Figure 15 shows the distribution of the entropy production rate ($S_{pro{v}^{\prime }}$) inside the turbine according to the change in the vane angle. First, when the vane operating angle is 9°, the vane operating angle is too small, the entry angle of the exhaust gas through the vane to the turbine impeller inlet is too small compared to the turbine impeller inlet blade angle, and severe shock loss occurs on the turbine impeller inlet suction side; thus, the entropy production has a large value. This causes the efficiency of the turbine impeller to rapidly deteriorate. In addition, as the vane operating angle increased, the entry angle of the exhaust gas through the vane to the turbine impeller inlet gradually became identical to the turbine impeller inlet blade angle, and the shock loss decreased rapidly. When the vane operating angle is 25°, which shows the maximum efficiency, the entropy production value owing to the shock loss occurring at the turbine impeller inlet is minimized. After passing the maximum efficiency point, the entry angle of the exhaust gas through the vane to the turbine impeller is larger than the turbine impeller blade angle, which causes shock loss on the pressure side and reduces the efficiency. After comparing all figures together, we can conclude that this overall trend is the same regardless of the wall heat transfer phenomenon. As a result, the trend of change in total entropy production ratio according to the change in vane angle takes the form shown in Figure 14, and we can observe the efficiency change shown in Figure 8.

4. Conclusions

Previous studies utilizing computational fluid dynamics analysis related to the turbine performance evaluation of VGT adopted to improve the performance of gasoline engines have mainly been conducted under the assumption of an adiabatic process. In this study, the turbine performance was evaluated according to the change in the vane position angle by considering the heat transfer phenomenon between all working fluids and the VGT applied to a gasoline engine that emitted exhaust gas at a higher temperature than a diesel engine; the difference was analyzed by comparing it with the case when the heat transfer phenomenon was not considered.
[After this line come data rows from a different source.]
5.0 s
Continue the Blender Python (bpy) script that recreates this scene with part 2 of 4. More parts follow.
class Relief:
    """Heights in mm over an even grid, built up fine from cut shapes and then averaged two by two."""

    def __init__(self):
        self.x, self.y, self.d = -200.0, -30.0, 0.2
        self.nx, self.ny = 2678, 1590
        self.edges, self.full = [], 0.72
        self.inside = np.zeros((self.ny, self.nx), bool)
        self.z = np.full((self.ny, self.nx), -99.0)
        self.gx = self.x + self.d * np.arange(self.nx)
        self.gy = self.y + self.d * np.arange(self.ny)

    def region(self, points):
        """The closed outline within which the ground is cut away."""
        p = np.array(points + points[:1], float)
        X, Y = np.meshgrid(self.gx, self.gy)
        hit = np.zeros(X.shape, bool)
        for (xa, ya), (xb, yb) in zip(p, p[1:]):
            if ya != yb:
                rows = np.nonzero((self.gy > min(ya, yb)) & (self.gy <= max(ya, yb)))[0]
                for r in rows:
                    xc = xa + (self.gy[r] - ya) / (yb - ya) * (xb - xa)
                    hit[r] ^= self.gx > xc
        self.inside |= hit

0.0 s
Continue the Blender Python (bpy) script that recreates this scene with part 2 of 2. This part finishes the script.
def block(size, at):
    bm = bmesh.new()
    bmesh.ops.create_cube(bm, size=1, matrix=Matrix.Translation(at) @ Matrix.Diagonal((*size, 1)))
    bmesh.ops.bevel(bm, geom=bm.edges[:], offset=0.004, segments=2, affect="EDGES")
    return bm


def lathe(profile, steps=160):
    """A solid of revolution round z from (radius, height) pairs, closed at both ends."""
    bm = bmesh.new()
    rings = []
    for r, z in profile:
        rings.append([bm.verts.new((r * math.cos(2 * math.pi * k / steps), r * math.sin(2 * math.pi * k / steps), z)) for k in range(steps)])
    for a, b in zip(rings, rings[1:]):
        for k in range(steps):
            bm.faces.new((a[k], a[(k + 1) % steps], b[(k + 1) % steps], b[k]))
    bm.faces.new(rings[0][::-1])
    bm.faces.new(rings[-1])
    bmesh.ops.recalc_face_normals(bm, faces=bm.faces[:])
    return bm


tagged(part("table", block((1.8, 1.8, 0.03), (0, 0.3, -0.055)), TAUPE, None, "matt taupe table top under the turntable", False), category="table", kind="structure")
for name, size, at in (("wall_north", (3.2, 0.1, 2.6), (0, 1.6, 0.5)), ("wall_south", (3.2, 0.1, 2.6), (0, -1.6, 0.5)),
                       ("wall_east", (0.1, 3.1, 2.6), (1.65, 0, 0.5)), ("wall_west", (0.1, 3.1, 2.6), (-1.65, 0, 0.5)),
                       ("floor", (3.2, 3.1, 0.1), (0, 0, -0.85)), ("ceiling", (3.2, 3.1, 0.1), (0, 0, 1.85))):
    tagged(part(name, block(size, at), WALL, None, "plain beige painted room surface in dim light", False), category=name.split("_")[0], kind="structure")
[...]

First, under constant operating conditions (input exhaust gas pressure and temperature and turbine rotation speed), the VGT turbine efficiency varied with the vane position angle, and the turbine’s maximum efficiency point occurred where the shock loss between the exhaust gas supplied through the vanes and the impeller was minimized. In addition, the vane position angle of 25°, at which the turbine’s highest efficiency was reached, was constant, regardless of whether the heat transfer phenomenon was considered in the computational fluid dynamics analysis process for the performance evaluation. Second, when heat transfer was considered in the computational fluid dynamics analysis process, the efficiency of the turbine decreased by approximately 2–6%, depending on the change in the vane position angle compared with when heat transfer was not considered; this efficiency reduction owing to the heat transfer phenomenon was more severe in areas where efficiency was relatively low. Third, the power ratio (${RS}_W$) (defined as the shaft power produced by the turbine divided by the total input energy) changed in the same way as the efficiency, depending on the change in the vane position angle, and had a value of approximately 0.13 at a vane position angle of 25°, which was the highest turbine efficiency. Additionally, the wall heat release ratio (${RS}_H$) (i.e., the heat transfer loss divided by the total input energy) tended to decrease continuously as the vane position angle increased. Owing to this effect, the power ratio was approximately 1–0.2% lower when heat transfer was considered than when it was not considered. Further, the flow loss related to the change in the turbine efficiency according to the change in the vane position angle was evaluated using four entropy production ratios. We confirmed that the entropy production ratio (${RS}_{pro,v^{\prime }}$) owing to the turbulent velocity fluctuation of the flow in the turbine rotating at a high speed of 175,690 rpm had a much larger value than the other ratios. Finally, the total entropy production ratio (${RS}_{pro}$) increased by 0.2–0.5% when heat transfer was considered compared with when heat transfer was not considered. From this result, we observed that the wall heat transfer phenomenon directly affected the flow loss inside the turbine.